START Information supplied

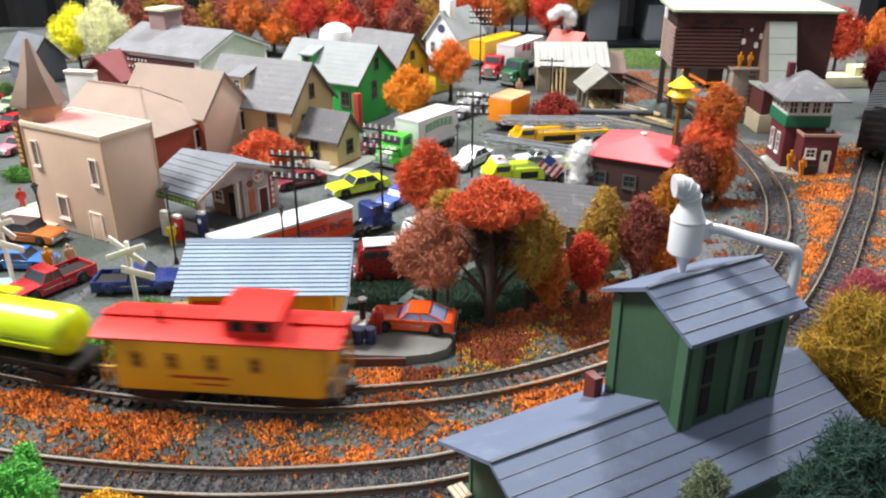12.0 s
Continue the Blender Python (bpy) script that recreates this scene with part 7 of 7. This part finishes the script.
    for s0 in (0.485, 0.335):
        bc = boxcar("black freight car parked on the outer track", blk, mat("parked_black_roof", "2b2c30", 0.4), blk, blk, "ribbed")[0]
        bc["group"] = "cars parked on the outer track"
        x, y, a = on_line(OUT_C, OUT_S, s0 + 0.135)
        bc.matrix_basis = pose(x, y, RAILTOP, 0, 0, a)
    # small engine under the tipple
    en = thing("small_locomotive", 0.365, 1.09, 0.0, 95, "small black and red switch engine under the tipple", "locomotive")
    part("hood", Shape().box(-0.04, 0.02, -0.011, 0.011, 0.010, 0.028), blk, en, bevel=0.0008)
    part("cab", Shape().box(0.02, 0.038, -0.013, 0.013, 0.010, 0.036), mat("signal_red_dull", "9c2a22", 0.5), en, bevel=0.0008)
    part("running_board", Shape().box(-0.045, 0.042, -0.014, 0.014, 0.007, 0.0099), mat("fresh_orange", "d8742a", 0.5), en)
    wheels(en, (-0.03, -0.015, 0.015, 0.03), 0.009, 0.0045)


build_street()


# ---- loose ground cover ----
def scatter(name, label, pts, sizes, material, z=0.0, flat=0.8):
    n = len(pts)
    base = np.array([(1, 0, -0.5), (-0.5, 0.87, -0.5), (-0.5, -0.87, -0.5), (0, 0, 0.9)])
    a = rng.uniform(0, 2 * np.pi, n)
    c, s = np.cos(a), np.sin(a)
    v = base[None] * sizes[:, None, None] * rng.uniform(0.6, 1.4, (n, 4, 1))
    v[:, :, 2] *= flat
    x = v[:, :, 0] * c[:, None] - v[:, :, 1] * s[:, None] + pts[:, 0, None]
    y = v[:, :, 0] * s[:, None] + v[:, :, 1] * c[:, None] + pts[:, 1, None]
    zz = v[:, :, 2] + z + sizes[:, None] * 0.35
    q = np.stack([x, y, zz], axis=2).reshape(-1, 3)
    f = (np.arange(n)[:, None, None] * 4 + np.array([(0, 1, 3), (1, 2, 3), (2, 0, 3), (0, 2, 1)])[None]).reshape(-1, 3)
    me = bpy.data.meshes.new(name)
    me.from_pydata(q.tolist(), [], f.tolist())
    me.materials.append(material)
    return tagged(new(name, me), label, "ground cover", kind="stuff")


def build_cover():
    n = 520000
    p = np.stack([rng.uniform(-0.34, 0.46, n), rng.uniform(0.22, 0.80, n)], axis=1)
    # the town's inner lots and the ground before the layout need none
    p = p[(p[:, 1] < 0.47 + np.maximum(0, p[:, 0] - 0.10) * 3.2) & (p[:, 1] > 0.24 + np.maximum(0, p[:, 0] - 0.02) * 0.55)]
    n = len(p)
    si, so = lateral(IN_C, p), lateral(OUT_C, p)
    f = np.array([noise.noise(Vector((x * 24, y * 36, 0))) + 0.55 * noise.noise(Vector((x * 95, y * 120, 5))) + 0.3 * noise.noise(Vector((x * 300, y * 300, 2))) for x, y in p])
    dens = np.full(n, -1.0)
    mid = (si > 0.012) & (so < -0.012)
    belt = 0.14 - 15.0 * np.abs(si - 0.026) - 0.35 * np.maximum(0, (p[:, 1] - 0.62) * 6)
    dens = np.where(mid, belt, dens)
    dens = np.where(mid & (p[:, 0] > 0.2), np.where(si > 0.022, 0.12 - 1.5 * np.maximum(0, p[:, 1] - 0.62), -0.40), dens)
    dens = np.where((si > -0.012) & (si <= 0.012) & (p[:, 1] < 0.6), np.where(p[:, 0] < -0.13, -0.60, -0.14), dens)
    dens = np.where((so > -0.012) & (so <= 0.012), -0.45, dens)
    dens = np.where((so > 0.012) & (so < 0.05), -0.25, dens)
    dens = np.where((si <= -0.012) & (si > -0.032) & (p[:, 0] < 0.2), 0.05, dens)
    dens = np.where((si <= -0.012) & (si > -0.070) & (p[:, 0] > 0.0) & (p[:, 0] < 0.13), 0.22, dens)
    dens = np.where((si <= -0.012) & (si > -0.04) & (p[:, 0] < -0.17), -0.30, dens)
    dens = np.where((si <= -0.012) & (si > -0.055) & (p[:, 0] > 0.2), -0.34, dens)
    soft = 1 / (1 + np.exp(-np.clip((dens - 0.05 - 0.80 * f) / 0.075, -20, 20)))
    keep = (rng.random(n) < soft) & (np.abs(np.abs(si) - 0.0085) > 0.0012) & (np.abs(np.abs(so) - 0.0085) > 0.0012)
    slab = (p[:, 0] > -0.161) & (p[:, 0] < 0.011) & (p[:, 1] > 0.3735) & (p[:, 1] < 0.475)
    crumbs = ((si > -0.032) & (so < 0.05)) | ((si > -0.06) & (p[:, 0] < -0.14))
    keep |= crumbs & (rng.random(n) < 0.030) & (np.abs(np.abs(si) - 0.0085) > 0.0012) & (np.abs(np.abs(so) - 0.0085) > 0.0012)
    keep &= ~slab
    q = p[keep]
    lift = np.clip((dens - f)[keep] * 0.0022, 0, 0.0016)
    bank = (si[keep] < -0.012) & (q[:, 0] > -0.02) | (rng.random(len(q)) < 0.10)
    for nm, lb, tone, sel in (("gold_turf", "golden brown clumps of ground foam on the bank", "b98a2c", bank & (f[keep] > 0.16)), ("rust_turf", "rust brown crumbs of ground foam on the bank", "8f4a26", bank & (f[keep] <= 0.16))):
        scatter(nm, lb, q[sel], rng.uniform(0.0006, 0.0017, sel.sum()), mat(nm + "_foam", tone, 0.95, 0, 0.3, 60, 500, 0, island=0.5), (lift[sel] * 1.4)[:, None], 0.9)
    q, lift = q[~bank], lift[~bank]
    scatter("orange_turf", "clumps of bright orange ground foam", q, rng.uniform(0.0005, 0.0016, len(q)), mat("turf_orange", "d68030", 0.95, 0, 0.30, 60, 500, 0, island=0.42), lift[:, None] * rng.uniform(0.2, 1, (len(q), 1)), 0.75)
    k2 = (f > 0.35) & (rng.random(n) < 0.035) & ~slab & (np.abs(si) > 0.012) & (np.abs(so) > 0.012)
    q = p[k2]
    scatter("green_turf", "sparse tufts of olive green ground foam", q, rng.uniform(0.0006, 0.0014, len(q)), mat("turf_olive", "66703a", 0.95, 0, 0.3, 60, 500, 0, island=0.3), 0, 1.0)
    m = 330000
    p = np.stack([rng.uniform(-0.34, 0.46, m), rng.uniform(0.22, 0.80, m)], axis=1)
    p = p[(p[:, 1] < 0.45 + np.maximum(0, p[:, 0] - 0.10) * 3.2) & (p[:, 1] > 0.24 + np.maximum(0, p[:, 0] - 0.02) * 0.55)]
    m = len(p)
    si, so = lateral(IN_C, p), lateral(OUT_C, p)
    inside = (np.abs(si) < 0.0145) | (np.abs(so) < 0.0145)
    near = (si > -0.03) & (so < 0.05) & (np.abs(np.abs(si) - 0.0085) > 0.0014) & (np.abs(np.abs(so) - 0.0085) > 0.0014) & (inside | (rng.random(m) < 0.28))
    clean = (p[:, 0] < -0.115) & (np.abs(si) < 0.0145)
    q = p[near & ~clean & ~((p[:, 0] > -0.161) & (p[:, 0] < 0.011) & (p[:, 1] > 0.3735))]
    scatter("ballast", "dark grey crushed stone ballast", q, rng.uniform(0.0004, 0.0010, len(q)), mat("ballast_stone", "5a585b", 0.85, 0, 0.3, 40, 600, 0, island=0.45), np.where(np.abs(lateral(OUT_C, q)) < 0.0145, 0.0010, np.where((q[:, 0] > 0.12) & (np.abs(lateral(IN_C, q)) < 0.0145), 0.0011, 0.0003))[:, None], 0.8)
    q = p[rng.random(m) < 0.0012]
    scatter("pale_pebbles", "scattered white pebbles", q, rng.uniform(0.0006, 0.0012, len(q)), mat("pebble_white", "d9d4cc", 0.7), 0, 0.8)
    k = 9000
    q = np.stack([rng.uniform(0.325, 0.42, k), rng.uniform(0.93, 1.10, k)], axis=1)
    q = q[np.array([noise.noise(Vector((x * 30, y * 30, 3))) for x, y in q]) > -0.05]
    scatter("far_orange_turf", "orange ground foam under the coal tipple", q, rng.uniform(0.0007, 0.0018, len(q)), mat("turf_orange", "dc7e34"), 0, 0.8)
    q = np.stack([rng.uniform(0.20, 0.34, k // 2), rng.uniform(0.98, 1.17, k // 2)], axis=1)
    q = q[np.array([noise.noise(Vector((x * 26, y * 26, 8))) for x, y in q]) > -0.12]
    scatter("far_brown_turf", "rust brown ground foam beside the lumber shed", q, rng.uniform(0.0007, 0.0018, len(q)), mat("turf_rust_brown", "a4603a", 0.95, 0, 0.3, 60, 500, 0, island=0.4), 0, 0.8)
    q = np.stack([rng.uniform(0.24, 0.60, k), rng.uniform(1.19, 1.35, k)], axis=1)
    q = q[np.abs(lateral(IN_C, q)) > 0.02]
    scatter("far_grass", "bright green ground foam along the far edge", q, rng.uniform(0.0010, 0.0024, len(q)), mat("turf_bright_green", "5e7a38", 0.95, 0, 0.3, 60, 500, 0, island=0.35), 0, 0.8)
    n = 26000
    p = np.stack([rng.uniform(-0.40, 0.36, n), rng.uniform(0.40, 1.30, n)], axis=1)
    f = np.array([noise.noise(Vector((x * 22, y * 22, 9))) for x, y in p])
    q = p[(f > 0.18) & (lateral(IN_C, p) < -0.03)]
    scatter("grass_turf", "fine dull green ground foam over the town lots", q, rng.uniform(0.0005, 0.0012, len(q)), mat("turf_dull_green", "48603c", 0.95, 0, 0.3, 60, 500, 0, island=0.3), 0, 0.7)


def build_shade_grass():
    """Dark green grass mat under the tall trees and between the parked cars, its dark colour standing in for their
    shade.
    """
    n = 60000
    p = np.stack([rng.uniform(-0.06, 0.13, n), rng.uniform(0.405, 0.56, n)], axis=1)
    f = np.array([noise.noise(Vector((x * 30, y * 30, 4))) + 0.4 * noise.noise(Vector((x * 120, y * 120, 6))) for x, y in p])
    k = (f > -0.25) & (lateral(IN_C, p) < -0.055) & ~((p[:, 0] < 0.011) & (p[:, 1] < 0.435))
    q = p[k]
    scatter("tree_shade_grass", "green grass mat darkened as the shade under the autumn trees", q, rng.uniform(0.0007, 0.0016, len(q)), mat("grass_tree_shade_green", "2c4230", 0.95, 0, 0.3, 60, 500, 0, island=0.4), 0, 1.0)


build_cover()
build_shade_grass()


# ---- the hall behind the layout ----
def build_hall():
    board = thing("display_board", 0.506, 1.275, 0, 0, "plain white display board behind the tipple", "board")
    part("panel", Shape().box(-0.150, 0.150, -0.004, 0.004, 0.0, 0.26), mat("board_white", "ececea", 0.7, 0, 0.06), board, bevel=0.001)
    part("foot", Shape().box(-0.150, 0.150, -0.0, 0.030, 0.0, 0.004), mat("board_white", "ececea"), board)
    blk = mat("black_drape", "0c0d10", 0.9, 0, 0.3, 6, 200, 0.2)
    s = Shape()
    xs = np.linspace(-2.6, 2.6, 160)
    s.v = [(x, 2.5 + 0.035 * math.sin(x * 42) + 0.02 * math.sin(x * 17), z) for z in (-0.95, 1.3) for x in xs] + [(x, 2.53 + 0.035 * math.sin(x * 42) + 0.02 * math.sin(x * 17), z) for z in (-0.95, 1.3) for x in xs]
    k = len(xs)
    s.f = [(i, i + 1, k + i + 1, k + i) for i in range(k - 1)] + [(2 * k + i + 1, 2 * k + i, 3 * k + i, 3 * k + i + 1) for i in range(k - 1)]
    tagged(part("curtain", s, blk), "black pleated drape behind the layout", "curtain", kind="structure")
    met = mat("rack_black_metal", "202329", 0.35, 0.5, 0.2)
    t = thing("equipment_rack", 0.52, 1.95, -0.95, 0, "black metal rack with grey equipment behind the layout", "rack")
    for x in (-0.42, 0.30):
        for y in (-0.12, 0.12):
            part("upright", Shape().box(x - 0.012, x + 0.012, y - 0.012, y + 0.012, 0, 1.3), met, t)
    for z in (0.70, 0.86, 1.02):
        part("shelf", Shape().box(-0.43, 0.31, -0.135, 0.135, z, z + 0.018), met, t, bevel=0.002)
    gr = mat("equipment_grey", "7d8288", 0.4, 0.2, 0.2, 10, 200)
    for x, z, sx, sz in ((-0.32, 0.878, 0.10, 0.09), (-0.14, 0.878, 0.07, 0.11), (0.02, 0.878, 0.12, 0.08), (-0.25, 0.718, 0.12, 0.10), (0.0, 0.718, 0.08, 0.11), (0.18, 0.718, 0.10, 0.09)):
        part("equipment_box", Shape().box(x - sx / 2, x + sx / 2, -0.09, 0.05, z, z + sz), gr, t, bevel=0.004)
    t = thing("folding_table", -1.05, 1.75, -0.95, 8, "dark blue-grey cloth-covered table behind the layout", "table")
    cloth = mat("blue_grey_cloth", "5d6b84", 0.8, 0, 0.2, 8, 200, 0.1)
    part("cloth", Shape().box(-0.5, 0.5, -0.2, 0.2, 0.35, 0.86), cloth, t, bevel=0.01)
    for x in (-0.2, 0.12):
        part("strut", Shape().tube([(x, -0.24, 0.5), (x + 0.06, -0.22, 1.3)], 0.022, 8), met, t)


build_hall()


motions()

END Information supplied

■ **Given request**
Retype, exactly and in full, the lines above from the one containing "Continue the Blender" through the one containing "build_street()".

■ **Reply to the exercise**
Continue the Blender Python (bpy) script that recreates this scene with part 7 of 7. This part finishes the script.
    for s0 in (0.485, 0.335):
        bc = boxcar("black freight car parked on the outer track", blk, mat("parked_black_roof", "2b2c30", 0.4), blk, blk, "ribbed")[0]
        bc["group"] = "cars parked on the outer track"
        x, y, a = on_line(OUT_C, OUT_S, s0 + 0.135)
        bc.matrix_basis = pose(x, y, RAILTOP, 0, 0, a)
    # small engine under the tipple
    en = thing("small_locomotive", 0.365, 1.09, 0.0, 95, "small black and red switch engine under the tipple", "locomotive")
    part("hood", Shape().box(-0.04, 0.02, -0.011, 0.011, 0.010, 0.028), blk, en, bevel=0.0008)
    part("cab", Shape().box(0.02, 0.038, -0.013, 0.013, 0.010, 0.036), mat("signal_red_dull", "9c2a22", 0.5), en, bevel=0.0008)
    part("running_board", Shape().box(-0.045, 0.042, -0.014, 0.014, 0.007, 0.0099), mat("fresh_orange", "d8742a", 0.5), en)
    wheels(en, (-0.03, -0.015, 0.015, 0.03), 0.009, 0.0045)


build_street()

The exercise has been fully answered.